The French government was facing a race against time on Thursday to “unblock” the country in time for the big Euro 2016 kick off on Friday.
But things were not looking too optimistic as rail strikes continued to cause transport chaos on Thursday and industrial action by rubbish collectors has led to bins and refuse sacks piling up on the streets of several cities including Paris (see photo below).
French Environment Minister Segolene Royal called for an end Thursday to “the mess” caused by transport and rubbish strikes that threaten to blight the football fiesta.
“People want things to return to normal, for the mess to end,” Royal told iTele, saying it was “not right for a modern country to continue being permanently disrupted.”
On Thursday the country faces its first major security challenge of the Euro 2016 football championships with a giant open-air concert at the 90,000-capacity fan zone in Paris.
Superstar French DJ David Guetta will play for the crowd at the foot of the Eiffel Tower in Paris, a day before hosts France face Romania in the tournament's opening match at Paris' Stade de France.
While the security threat has topped the agenda the unresolved strikes over labour reform have provided another unwelcome distraction to the showpiece event, with France desperately trying to limit the harm done to its image abroad.
The immediate concern of the government was trying to end the industrial unrest and political turmoil over controversial labour reforms that look set to continue into the championships despite their pleas for unions to halt their action.
On Thursday new protests were held at Rungis, which hosts France's famous food market. Trade union members blocked roads into the town, causing chaos at the daily market.
In the latest of four months of strikes, union supporters blockaded waste incineration centres in central Paris, causing uncollected rubbish to pile up in 10 of the capital's 20 districts.
Paris Mayor Anne Hidalgo called for an end to the strike action and promised to get the rubbish collected as soon as possible.
“We are redeploying staff to sort out the situation where it's most critical today,” Hidalgo said.
Uncollected black refuse sacks were also accumulating in Saint-Etienne, the central city that will host four Euro 2016 matches, as well as Marseille in the south.
Three oil refineries run by Total were still on strike, although there was apparently no impact on petrol stations. Port workers at Le Havre have also voted to continue their strike.

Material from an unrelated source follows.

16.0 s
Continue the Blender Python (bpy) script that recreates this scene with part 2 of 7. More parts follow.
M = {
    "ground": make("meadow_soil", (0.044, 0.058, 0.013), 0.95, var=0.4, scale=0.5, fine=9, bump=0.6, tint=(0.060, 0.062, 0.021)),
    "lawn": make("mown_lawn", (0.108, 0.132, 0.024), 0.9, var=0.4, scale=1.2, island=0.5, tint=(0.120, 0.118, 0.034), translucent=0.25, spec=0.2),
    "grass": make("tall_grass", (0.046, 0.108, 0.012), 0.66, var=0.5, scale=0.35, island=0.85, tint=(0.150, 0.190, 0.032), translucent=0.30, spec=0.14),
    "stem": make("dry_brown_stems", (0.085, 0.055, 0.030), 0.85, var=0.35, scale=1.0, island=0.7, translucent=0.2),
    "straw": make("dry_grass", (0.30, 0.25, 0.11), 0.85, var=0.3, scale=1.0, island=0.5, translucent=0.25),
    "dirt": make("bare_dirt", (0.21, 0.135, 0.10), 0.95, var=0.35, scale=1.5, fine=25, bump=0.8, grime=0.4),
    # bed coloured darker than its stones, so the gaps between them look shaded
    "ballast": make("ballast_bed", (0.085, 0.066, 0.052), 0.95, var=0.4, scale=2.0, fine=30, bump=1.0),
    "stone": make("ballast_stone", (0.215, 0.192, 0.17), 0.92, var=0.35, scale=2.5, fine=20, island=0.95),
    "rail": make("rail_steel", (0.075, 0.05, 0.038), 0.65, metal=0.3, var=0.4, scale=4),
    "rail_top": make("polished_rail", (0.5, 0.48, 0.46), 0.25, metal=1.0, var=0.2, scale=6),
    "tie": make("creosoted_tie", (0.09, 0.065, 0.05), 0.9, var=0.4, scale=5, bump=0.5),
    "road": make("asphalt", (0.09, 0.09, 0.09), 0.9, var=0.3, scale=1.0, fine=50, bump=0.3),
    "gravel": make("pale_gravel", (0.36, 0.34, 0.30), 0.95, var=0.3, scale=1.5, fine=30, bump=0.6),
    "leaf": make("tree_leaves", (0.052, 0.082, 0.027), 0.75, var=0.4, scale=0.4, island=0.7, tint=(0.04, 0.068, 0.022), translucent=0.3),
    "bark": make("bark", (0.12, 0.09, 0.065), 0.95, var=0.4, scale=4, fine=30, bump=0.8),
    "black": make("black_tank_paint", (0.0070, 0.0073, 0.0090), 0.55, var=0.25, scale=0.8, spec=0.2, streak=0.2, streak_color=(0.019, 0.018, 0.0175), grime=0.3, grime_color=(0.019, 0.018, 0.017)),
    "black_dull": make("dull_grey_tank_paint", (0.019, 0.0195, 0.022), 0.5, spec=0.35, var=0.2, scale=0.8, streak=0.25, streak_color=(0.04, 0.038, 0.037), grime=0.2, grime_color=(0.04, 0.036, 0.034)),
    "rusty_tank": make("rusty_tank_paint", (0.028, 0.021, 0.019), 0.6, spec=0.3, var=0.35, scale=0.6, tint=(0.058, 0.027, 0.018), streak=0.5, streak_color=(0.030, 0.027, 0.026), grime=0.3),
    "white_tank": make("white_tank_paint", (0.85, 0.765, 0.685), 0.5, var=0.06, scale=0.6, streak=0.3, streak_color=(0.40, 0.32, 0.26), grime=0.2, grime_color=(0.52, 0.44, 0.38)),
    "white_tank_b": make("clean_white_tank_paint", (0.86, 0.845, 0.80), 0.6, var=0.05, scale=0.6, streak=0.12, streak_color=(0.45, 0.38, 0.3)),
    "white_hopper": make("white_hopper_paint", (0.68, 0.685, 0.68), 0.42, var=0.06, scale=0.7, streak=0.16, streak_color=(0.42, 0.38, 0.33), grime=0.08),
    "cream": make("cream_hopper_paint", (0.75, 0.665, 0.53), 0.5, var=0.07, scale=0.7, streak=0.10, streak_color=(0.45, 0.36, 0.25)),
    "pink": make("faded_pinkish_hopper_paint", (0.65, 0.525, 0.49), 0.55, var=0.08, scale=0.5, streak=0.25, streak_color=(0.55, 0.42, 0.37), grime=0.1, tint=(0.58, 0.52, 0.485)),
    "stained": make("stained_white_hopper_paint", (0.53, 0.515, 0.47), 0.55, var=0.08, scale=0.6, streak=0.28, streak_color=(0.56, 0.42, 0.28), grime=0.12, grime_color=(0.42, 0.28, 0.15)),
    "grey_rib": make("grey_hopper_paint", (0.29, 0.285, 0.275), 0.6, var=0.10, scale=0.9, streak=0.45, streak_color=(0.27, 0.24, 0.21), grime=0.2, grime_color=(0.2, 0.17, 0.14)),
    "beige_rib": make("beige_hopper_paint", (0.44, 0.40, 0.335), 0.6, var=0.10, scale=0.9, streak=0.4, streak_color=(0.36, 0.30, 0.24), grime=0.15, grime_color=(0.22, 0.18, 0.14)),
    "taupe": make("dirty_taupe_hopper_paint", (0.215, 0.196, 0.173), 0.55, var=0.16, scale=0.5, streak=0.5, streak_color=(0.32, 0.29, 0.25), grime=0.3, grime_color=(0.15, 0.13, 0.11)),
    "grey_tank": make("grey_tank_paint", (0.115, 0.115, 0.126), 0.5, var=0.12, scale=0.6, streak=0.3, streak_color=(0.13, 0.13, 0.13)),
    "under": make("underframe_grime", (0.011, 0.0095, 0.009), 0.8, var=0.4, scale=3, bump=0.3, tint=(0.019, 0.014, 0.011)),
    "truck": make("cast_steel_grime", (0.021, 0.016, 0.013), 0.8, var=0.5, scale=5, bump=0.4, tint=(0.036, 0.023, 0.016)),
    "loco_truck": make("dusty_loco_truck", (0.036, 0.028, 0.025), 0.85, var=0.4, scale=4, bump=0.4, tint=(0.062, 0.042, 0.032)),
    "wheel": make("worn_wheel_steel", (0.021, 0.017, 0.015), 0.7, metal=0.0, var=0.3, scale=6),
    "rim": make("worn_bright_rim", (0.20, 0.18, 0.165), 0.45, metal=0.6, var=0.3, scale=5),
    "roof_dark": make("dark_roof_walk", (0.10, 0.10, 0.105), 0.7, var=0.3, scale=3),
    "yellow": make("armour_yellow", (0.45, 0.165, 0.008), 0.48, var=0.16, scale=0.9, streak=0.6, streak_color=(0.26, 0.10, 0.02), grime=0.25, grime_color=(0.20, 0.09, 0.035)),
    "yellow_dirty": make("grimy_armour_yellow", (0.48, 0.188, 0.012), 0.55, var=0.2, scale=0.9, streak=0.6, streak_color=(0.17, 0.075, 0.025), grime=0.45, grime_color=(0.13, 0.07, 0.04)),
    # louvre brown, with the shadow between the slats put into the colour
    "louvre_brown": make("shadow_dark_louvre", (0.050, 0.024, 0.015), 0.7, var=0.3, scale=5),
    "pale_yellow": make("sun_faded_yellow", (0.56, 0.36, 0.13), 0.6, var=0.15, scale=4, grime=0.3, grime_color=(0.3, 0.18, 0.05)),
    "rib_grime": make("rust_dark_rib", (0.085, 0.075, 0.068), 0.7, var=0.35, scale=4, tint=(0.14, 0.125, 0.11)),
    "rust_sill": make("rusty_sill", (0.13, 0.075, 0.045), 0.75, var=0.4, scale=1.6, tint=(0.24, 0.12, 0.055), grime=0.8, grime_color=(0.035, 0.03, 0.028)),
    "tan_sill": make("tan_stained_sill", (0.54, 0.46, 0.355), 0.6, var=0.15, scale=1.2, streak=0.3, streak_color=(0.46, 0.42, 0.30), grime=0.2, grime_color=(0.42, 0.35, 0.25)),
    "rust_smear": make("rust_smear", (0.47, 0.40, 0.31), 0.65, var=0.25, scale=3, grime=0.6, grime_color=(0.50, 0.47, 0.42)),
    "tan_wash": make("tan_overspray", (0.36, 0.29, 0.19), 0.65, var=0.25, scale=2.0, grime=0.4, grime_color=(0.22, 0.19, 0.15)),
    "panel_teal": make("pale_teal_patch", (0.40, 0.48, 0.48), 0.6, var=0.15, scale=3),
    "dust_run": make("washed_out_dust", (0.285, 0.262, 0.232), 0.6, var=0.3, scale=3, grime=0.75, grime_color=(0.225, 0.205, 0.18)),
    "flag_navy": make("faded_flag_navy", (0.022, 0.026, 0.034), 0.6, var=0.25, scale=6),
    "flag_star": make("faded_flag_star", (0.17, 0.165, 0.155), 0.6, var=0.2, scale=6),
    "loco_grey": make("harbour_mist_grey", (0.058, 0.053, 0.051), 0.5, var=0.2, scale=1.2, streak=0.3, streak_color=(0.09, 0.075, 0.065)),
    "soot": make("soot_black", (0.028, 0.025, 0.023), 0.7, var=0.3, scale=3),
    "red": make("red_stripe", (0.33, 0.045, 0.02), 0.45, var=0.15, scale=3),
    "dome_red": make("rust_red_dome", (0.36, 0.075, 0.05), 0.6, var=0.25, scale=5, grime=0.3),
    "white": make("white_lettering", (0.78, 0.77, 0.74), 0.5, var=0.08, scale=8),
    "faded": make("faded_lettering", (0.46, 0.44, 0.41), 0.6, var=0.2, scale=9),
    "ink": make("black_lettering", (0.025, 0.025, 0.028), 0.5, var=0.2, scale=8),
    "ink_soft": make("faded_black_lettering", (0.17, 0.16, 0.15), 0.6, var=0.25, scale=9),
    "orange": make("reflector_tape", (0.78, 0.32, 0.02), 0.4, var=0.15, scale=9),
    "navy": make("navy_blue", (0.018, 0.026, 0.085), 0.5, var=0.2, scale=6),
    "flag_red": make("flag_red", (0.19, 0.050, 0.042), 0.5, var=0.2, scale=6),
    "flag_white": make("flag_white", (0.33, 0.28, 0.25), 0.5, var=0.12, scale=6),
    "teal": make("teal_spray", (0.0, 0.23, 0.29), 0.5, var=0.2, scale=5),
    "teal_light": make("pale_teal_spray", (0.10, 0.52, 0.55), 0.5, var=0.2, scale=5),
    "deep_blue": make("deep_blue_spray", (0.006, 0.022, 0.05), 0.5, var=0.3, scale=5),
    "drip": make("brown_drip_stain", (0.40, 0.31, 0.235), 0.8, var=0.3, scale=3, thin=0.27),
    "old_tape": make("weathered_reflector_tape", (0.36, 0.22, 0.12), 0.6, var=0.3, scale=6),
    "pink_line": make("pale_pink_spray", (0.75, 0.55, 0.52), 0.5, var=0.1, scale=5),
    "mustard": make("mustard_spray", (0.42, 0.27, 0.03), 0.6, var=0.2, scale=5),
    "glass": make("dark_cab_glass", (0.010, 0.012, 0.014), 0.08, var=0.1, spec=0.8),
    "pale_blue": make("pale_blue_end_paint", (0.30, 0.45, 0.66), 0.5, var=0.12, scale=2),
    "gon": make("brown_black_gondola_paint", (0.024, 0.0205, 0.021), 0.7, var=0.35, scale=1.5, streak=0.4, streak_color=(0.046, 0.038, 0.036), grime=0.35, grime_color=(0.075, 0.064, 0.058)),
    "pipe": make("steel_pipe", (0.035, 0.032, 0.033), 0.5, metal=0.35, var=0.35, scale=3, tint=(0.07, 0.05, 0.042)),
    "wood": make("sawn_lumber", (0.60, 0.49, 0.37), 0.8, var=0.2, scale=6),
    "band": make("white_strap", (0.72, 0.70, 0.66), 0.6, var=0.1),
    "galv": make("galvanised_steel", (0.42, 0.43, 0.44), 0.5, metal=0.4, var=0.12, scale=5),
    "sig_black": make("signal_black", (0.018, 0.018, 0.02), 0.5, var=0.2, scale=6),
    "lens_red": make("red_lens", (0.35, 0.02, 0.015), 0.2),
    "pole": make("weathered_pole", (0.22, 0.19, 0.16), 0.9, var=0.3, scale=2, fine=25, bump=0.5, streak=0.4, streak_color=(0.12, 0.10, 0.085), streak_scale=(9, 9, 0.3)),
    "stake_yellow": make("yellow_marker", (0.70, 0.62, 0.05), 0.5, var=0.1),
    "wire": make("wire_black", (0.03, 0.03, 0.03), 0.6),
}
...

Rail workers said they would continue to disrupt services on Thursday, extending their action to a ninth day in Paris and several other regions.

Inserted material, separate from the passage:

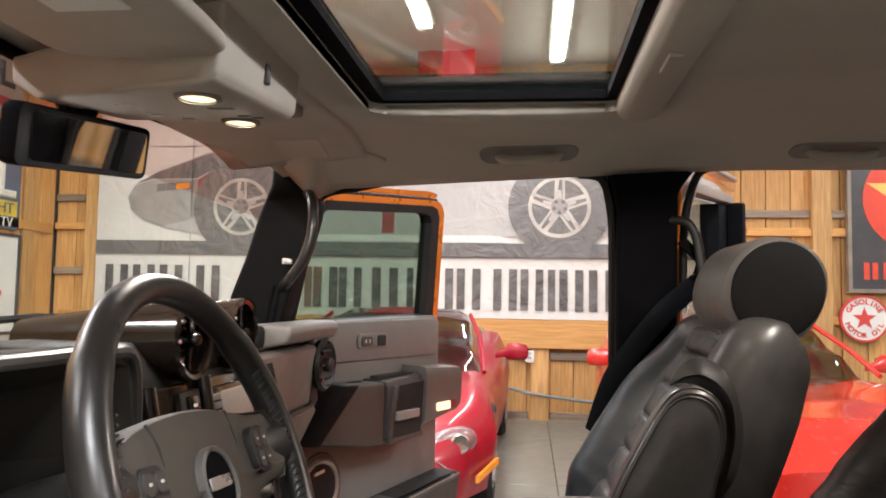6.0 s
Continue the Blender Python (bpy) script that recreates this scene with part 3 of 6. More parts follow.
part("monogram", box((4.34, 7.424, 2.44), (4.40, 7.428, 2.62)), STAR_RED, star, smooth=0)
for k in range(6):
    a = 3.80 + 0.195 * k
    for c0, c1 in ((a, a + 0.055), (a + 0.085, a + 0.14)):
        part("letter_bar", box((c0, 7.434, 1.74), (c1, 7.440, 1.92)), STAR_RED, star, smooth=0)
oil = thing("round_sign", (3.80, 7.49, 1.08), "small round white oil sign with a red star", "sign")
part("panel", prism(circle2(0.235, 40, 3.80, 1.325), 7.45, 7.49, bevel=0.004, seg=1), SIGN_WHITE, oil, smooth=30)
part("rim", frame_prism(circle2(0.245, 40, 3.80, 1.325), circle2(0.225, 40, 3.80, 1.325), 7.44, 7.49), SIGN_RED, oil, smooth=30)
part("star", prism([((0.125 if k % 2 == 0 else 0.05) * math.cos(radians(90 + 36 * k)) + 3.80, (0.125 if k % 2 == 0 else 0.05) * math.sin(radians(90 + 36 * k)) + 1.325) for k in range(10)], 7.445, 7.449), SIGN_RED, oil, smooth=0)
for word, a0, sgn in (("GASOLINE", 90, -1), ("MOTOR OIL", 270, 1)):
    for k, ch in enumerate(word):
        if ch == " ":
            continue
        q = radians(a0 + sgn * (k - (len(word) - 1) / 2) * 17)
        text_mesh(ch, 0.075, SIGN_RED, "lettering", oil, Matrix.Translation((3.80 + 0.178 * math.cos(q), 7.446, 1.325 + 0.178 * math.sin(q))) @ FACE_Y @ Matrix.Rotation(q + (-1 if sgn < 0 else 1) * math.pi / 2, 4, "Z"), depth=0.002, bold=0.002)
rodeo = thing("rodeo_sign", (4.75, 7.49, 1.05), "white rodeo poster sign with red lettering", "sign")
part("panel", box((4.10, 7.46, 1.05), (5.55, 7.49, 1.60), 0.004, 1), SIGN_WHITE, rodeo, smooth=0)
text_mesh("CLEMSON IPR", 0.12, SIGN_RED, "lettering", rodeo, Matrix.Translation((4.75, 7.457, 1.53)) @ FACE_Y, depth=0.002, width=1.2)
text_mesh("WORLD CHAMPIONSH", 0.10, SIGN_NAVY, "lettering", rodeo, Matrix.Translation((4.78, 7.457, 1.38)) @ FACE_Y, depth=0.002, width=1.3)
text_mesh("RODEO", 0.24, SIGN_RED, "lettering", rodeo, Matrix.Translation((4.74, 7.457, 1.19)) @ FACE_Y, depth=0.002, bold=0.005, width=1.15)

outlet = thing("wall_outlet", (0.28, 7.45, 0.79), "white plastic outlet box on a pine post", "outlet")
part("cover", box((0.235, 7.40, 0.775), (0.33, 7.449, 0.905), 0.008, 2), SIGN_WHITE, outlet)
for dz in (0.03, 0.075):
    part("socket", box((0.262, 7.396, 0.785 + dz), (0.303, 7.401, 0.815 + dz), 0.004, 1), PRINT_GREY, outlet)
outlet = thing("wall_outlet", (3.28, 7.45, 1.39), "white plastic switch box on the boarded wall", "outlet")
part("cover", box((3.225, 7.40, 1.385), (3.335, 7.449, 1.53), 0.008, 2), SIGN_WHITE, outlet)
part("cable_pipe", tube([(3.29, 7.43, 1.385), (3.29, 7.43, 0.60)], 0.013, 8), PINE_POST, outlet)
solo("wall_hose", tube(smooth_line([(-1.4, 7.42, 0.62), (-0.6, 7.41, 0.54), (0.0, 7.40, 0.50), (0.28, 7.40, 0.44), (0.6, 7.40, 0.40), (1.1, 7.41, 0.36), (1.7, 7.42, 0.40), (2.4, 7.42, 0.46)]), 0.017, 8), HOSE_BLUE, "blue-grey hose slung along the boarded wall", "hose")
grit = bmesh.new()
for k in range(260):
    gx, gy = rnd.uniform(-1.6, 1.6), 7.50 - abs(rnd.gauss(0, 0.05))
    s = rnd.uniform(0.006, 0.02)
    box((gx - s, gy - s, GROUND), (gx + s, gy + s, GROUND + s * 0.6), bm=grit, m=None)
solo("leaf_litter", grit, ROPE, "brown dirt and litter along the wall base", "litter", kind="stuff", smooth=0)

# ---- the truck's shell ----
truck = thing("off_road_truck", (0.5, 0, GROUND), "orange off-road truck with its side doors open, seen from inside", "truck")
FLOOR_Z = 0.60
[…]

Only one in three trains were running between the centre of Paris and Charles de Gaulle airport.
Mouvement social #RERB : Entre Gare Du nord et Aéroport Charles de Gaulle/Mitry Claye : prévoir 1 train sur 3. 1/3.
— RER B (@RERB) June 9, 2016
Elsewhere TGV, TER regional trains and Intercité services were all badly affected by the industrial action on Thursday.
Unions were still chewing over an offer from the SNCF rail operator to end their dispute.
Hundreds of union activists lit flares at a protest rally in the Gare du Nord station, the departure point for Eurostar trains to Britain and other services to northern Europe.
— Aenea Endymion (@aenea2662) June 8, 2016
And in a separate dispute, theatre and film industry workers held an early morning demonstration outside the apartment building of Labour Minister Myriam El Khomri in protest at their own special set of working conditions.
The furious minister said the activists were “violating family life” and had gone too far.
Negotiations continued between Air France and pilots' unions, who have threatened to ground planes for four days from Saturday, when an estimated two million foreign visitors will be arriving to watch the football.
“The government, through its obstinate approach, carries the entire responsibility for the conflict continuing,” the hardline CGT union, which has spearheaded the strikes, said.
The CGT wants the Socialist government to scrap the labour reforms, which unions say are stacked in favour of employers and will chip away at job security.
President Francois Hollande has refused to back down, arguing the measures are necessary to cut unemployment and make it easier for companies to take on new staff and release them in a downturn.
Unions opposed to the labour reforms were planning a nationwide day of protests on Jun 14th and on Wednesday announced two further days of protests on June 23rd and une 28th.